In the preceding episode ('The Empty Child') the Doctor states that "mauve is the universally recognised colour for danger" and that red (the colour human beings most associate with alarm or danger) is, by everyone else's standards, "camp". However, when the Doctor attempts to open/enter the Chula ambulance ship in 'The Doctor Dances', the alarm that is triggered shows a blinking red light.
As the gang start running from the child, who is breaking down the wall to get at them, there is a short sequence in which you can see the hole they dived through, the one Jack supposedly "digitally rewound".

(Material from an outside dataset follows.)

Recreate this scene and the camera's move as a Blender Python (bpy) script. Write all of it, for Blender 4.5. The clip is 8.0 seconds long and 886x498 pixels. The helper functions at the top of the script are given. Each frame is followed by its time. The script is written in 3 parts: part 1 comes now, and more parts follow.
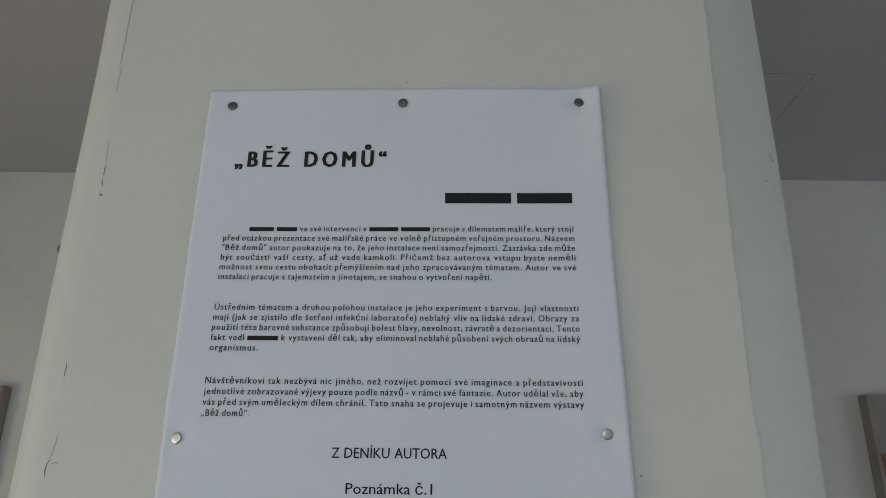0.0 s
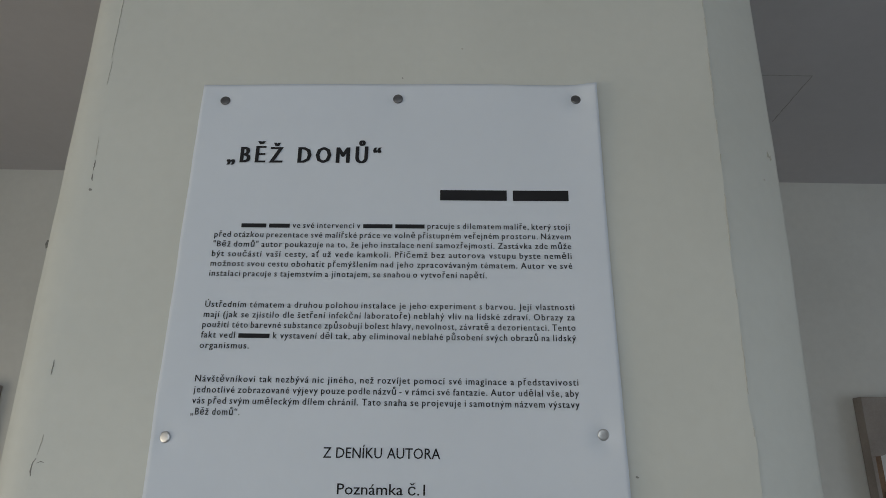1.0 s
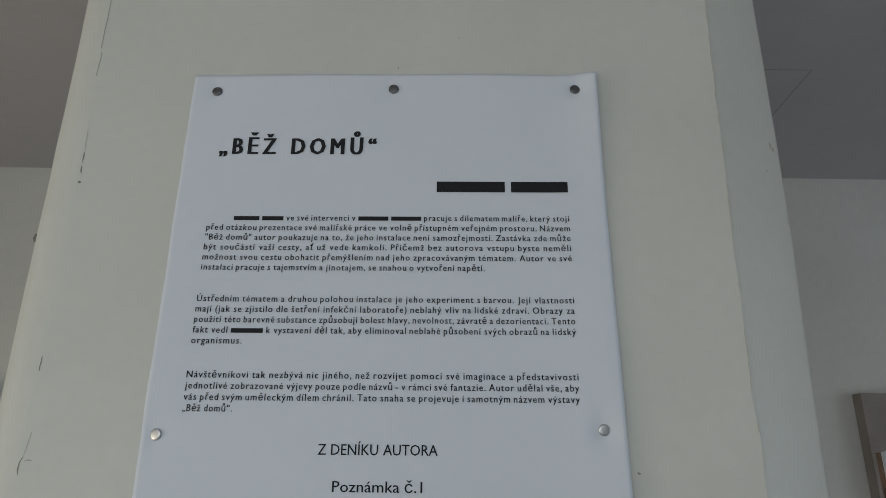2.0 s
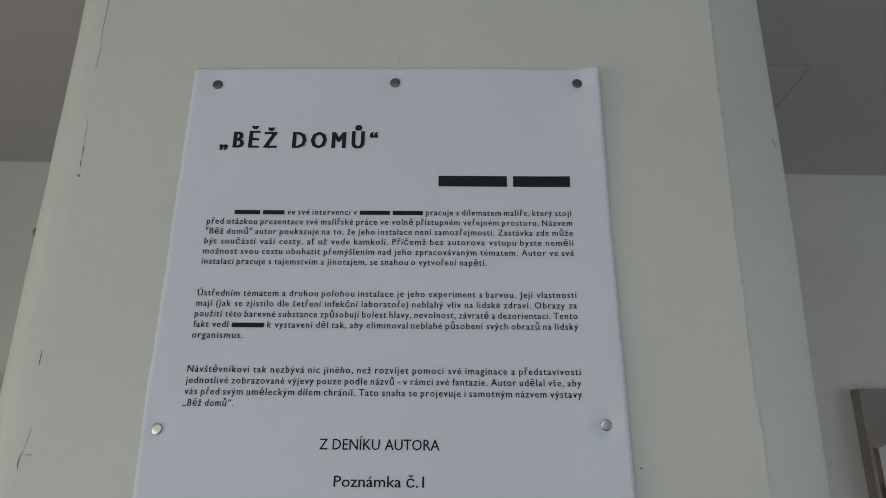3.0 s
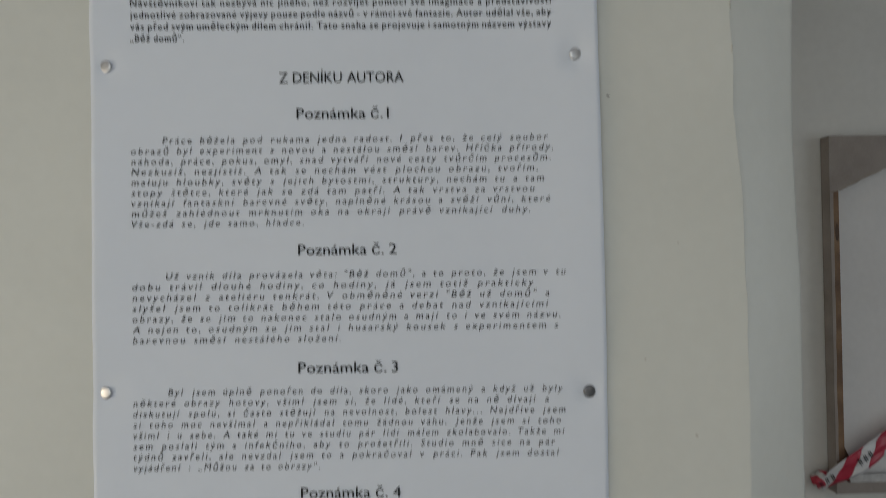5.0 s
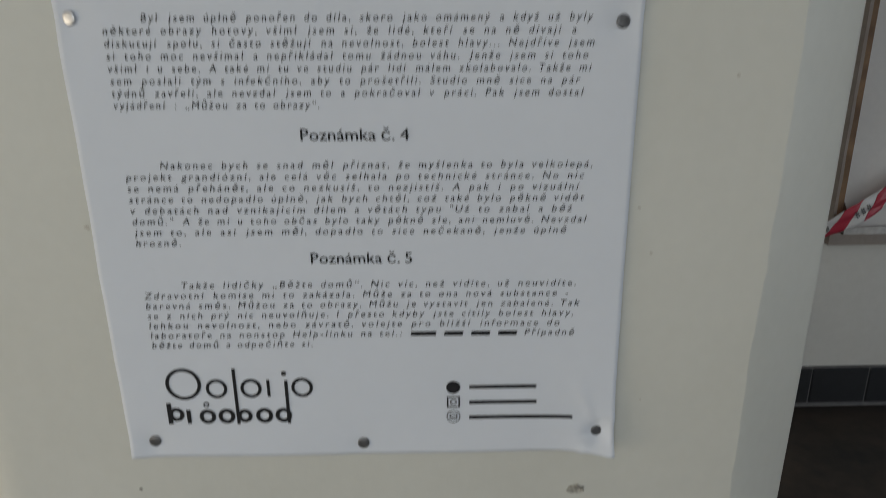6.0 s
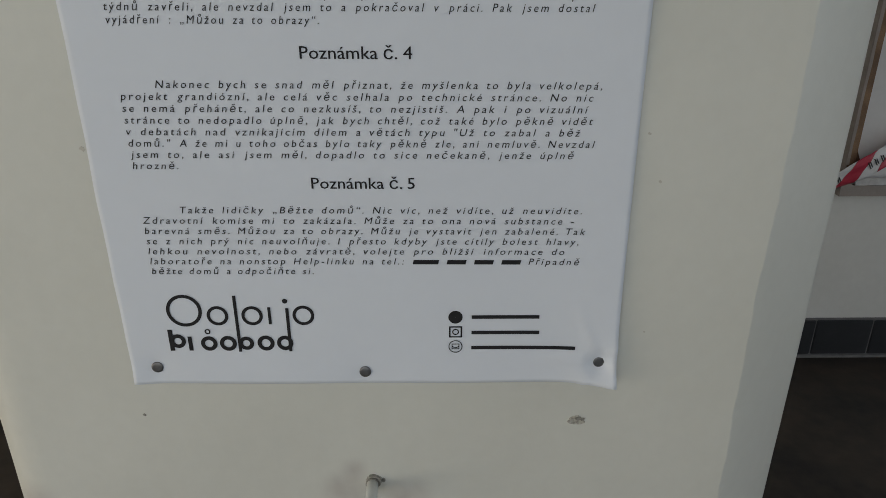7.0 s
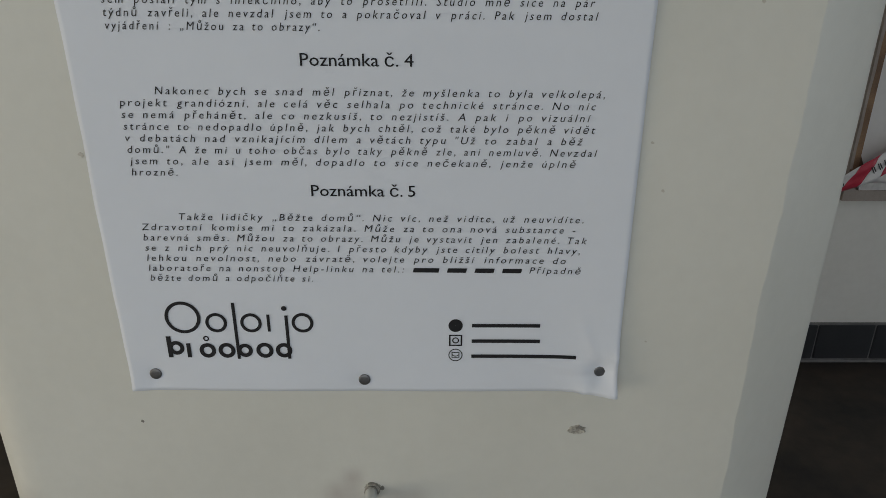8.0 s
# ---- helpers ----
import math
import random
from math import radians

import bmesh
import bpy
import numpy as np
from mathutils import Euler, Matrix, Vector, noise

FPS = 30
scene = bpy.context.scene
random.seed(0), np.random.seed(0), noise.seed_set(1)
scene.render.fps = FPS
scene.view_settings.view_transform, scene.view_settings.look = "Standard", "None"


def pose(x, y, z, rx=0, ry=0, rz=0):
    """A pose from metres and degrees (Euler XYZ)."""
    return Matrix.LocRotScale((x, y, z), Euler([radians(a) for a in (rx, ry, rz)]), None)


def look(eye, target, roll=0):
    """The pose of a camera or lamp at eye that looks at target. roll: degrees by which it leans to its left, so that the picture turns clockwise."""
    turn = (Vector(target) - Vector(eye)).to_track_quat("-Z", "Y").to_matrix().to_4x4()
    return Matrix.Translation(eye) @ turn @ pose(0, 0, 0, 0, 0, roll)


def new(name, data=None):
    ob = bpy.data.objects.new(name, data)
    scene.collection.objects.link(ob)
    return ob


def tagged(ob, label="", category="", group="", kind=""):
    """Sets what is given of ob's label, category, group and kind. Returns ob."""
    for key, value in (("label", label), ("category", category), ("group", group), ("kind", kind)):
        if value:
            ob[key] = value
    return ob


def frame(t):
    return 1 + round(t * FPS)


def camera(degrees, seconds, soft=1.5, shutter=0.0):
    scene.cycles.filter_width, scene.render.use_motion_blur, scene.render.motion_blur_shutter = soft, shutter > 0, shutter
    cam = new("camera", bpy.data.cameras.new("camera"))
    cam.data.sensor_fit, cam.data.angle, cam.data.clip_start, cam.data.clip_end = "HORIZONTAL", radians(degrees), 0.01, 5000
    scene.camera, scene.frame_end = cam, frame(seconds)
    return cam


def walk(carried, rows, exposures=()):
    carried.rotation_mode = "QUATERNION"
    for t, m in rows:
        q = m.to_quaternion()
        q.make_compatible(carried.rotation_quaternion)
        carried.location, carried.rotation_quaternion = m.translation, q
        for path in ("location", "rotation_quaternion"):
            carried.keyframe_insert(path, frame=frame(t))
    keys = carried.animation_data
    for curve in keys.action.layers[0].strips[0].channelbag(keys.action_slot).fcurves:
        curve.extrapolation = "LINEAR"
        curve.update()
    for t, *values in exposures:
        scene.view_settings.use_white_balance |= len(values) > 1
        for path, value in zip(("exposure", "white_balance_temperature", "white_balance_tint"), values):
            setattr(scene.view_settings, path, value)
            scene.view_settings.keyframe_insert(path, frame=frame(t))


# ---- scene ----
cam = camera(68.9, 8.0, soft=0.8, shutter=0.3)
PATH = [
    (0, (0.062, -0.619, 1.535), (0.014, 1.279, 2.166), 0.6),
    (0.5, (0.059, -0.61, 1.534), (0.02, 1.287, 2.166), 0.7),
    (1, (0.063, -0.61, 1.534), (0.028, 1.286, 2.169), 0.8),
    (1.5, (0.065, -0.601, 1.533), (0.033, 1.295, 2.168), 0.6),
    (3, (0.06, -0.593, 1.532), (0.038, 1.309, 2.151), 0.6),
    (3.5, (0.062, -0.592, 1.53), (0.045, 1.311, 2.145), 0.3),
    (4, (0.063, -0.585, 1.504), (0.055, 1.331, 2.077), -0.0),
    (4.2, (0.062, -0.575, 1.478), (0.067, 1.359, 1.988), -0.1),
    (5.3, (0.076, -0.538, 1.353), (0.114, 1.453, 1.169), -0.9),
    (5.5, (0.076, -0.528, 1.326), (0.11, 1.447, 1.014), -0.8),
    (5.9, (0.063, -0.515, 1.273), (0.106, 1.413, 0.743), -0.7),
    (6, (0.063, -0.507, 1.257), (0.091, 1.402, 0.66), -0.6),
    (6.5, (0.06, -0.496, 1.233), (0.078, 1.363, 0.496), -0.5),
    (7, (0.065, -0.504, 1.232), (0.074, 1.358, 0.503), -0.2),
    (7.5, (0.066, -0.505, 1.233), (0.07, 1.359, 0.508), 0.0),
    (8, (0.066, -0.498, 1.237), (0.07, 1.364, 0.508), 0.1),
]
walk(cam, [(t, look(eye, target, roll)) for t, eye, target, roll in PATH],
     [(0.0, -0.05, 6330, 10), (4.2, -0.03, 6330, 10), (5.3, 0.04, 6750, 11), (6.3, -0.05, 6620, 11), (8.0, -0.05, 6620, 11)])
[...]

As the child arrives in "his" room, we're shown a full reel spinning, which supposedly accounts for the noise of the ended tape. However, the reel keeps changing spinning speeds in the next few shots, in some of which the edge of the tape strikes the recorder decidedly off beat.
A patient-doctor conversation has been recorded on a reel-to-reel tape recorder. Magnetic tape was invented in Germany in the 1930s, but wire recorders were more common in Britain during WWII, having been invented in the USA in 1939. The machine shown, a Wearite 2 speed, 1/4 inch tape deck, was not manufactured until 1947. The episode is set in 1941.
Look closely at some of the freight wagons at 'Limehouse Green' railway station: several of them appear to have 'British Rail Freightliner' livery. This episode is set in 1941, but British Rail did not exist until 1948, and the Freightliner Division did not exist until the 1980s.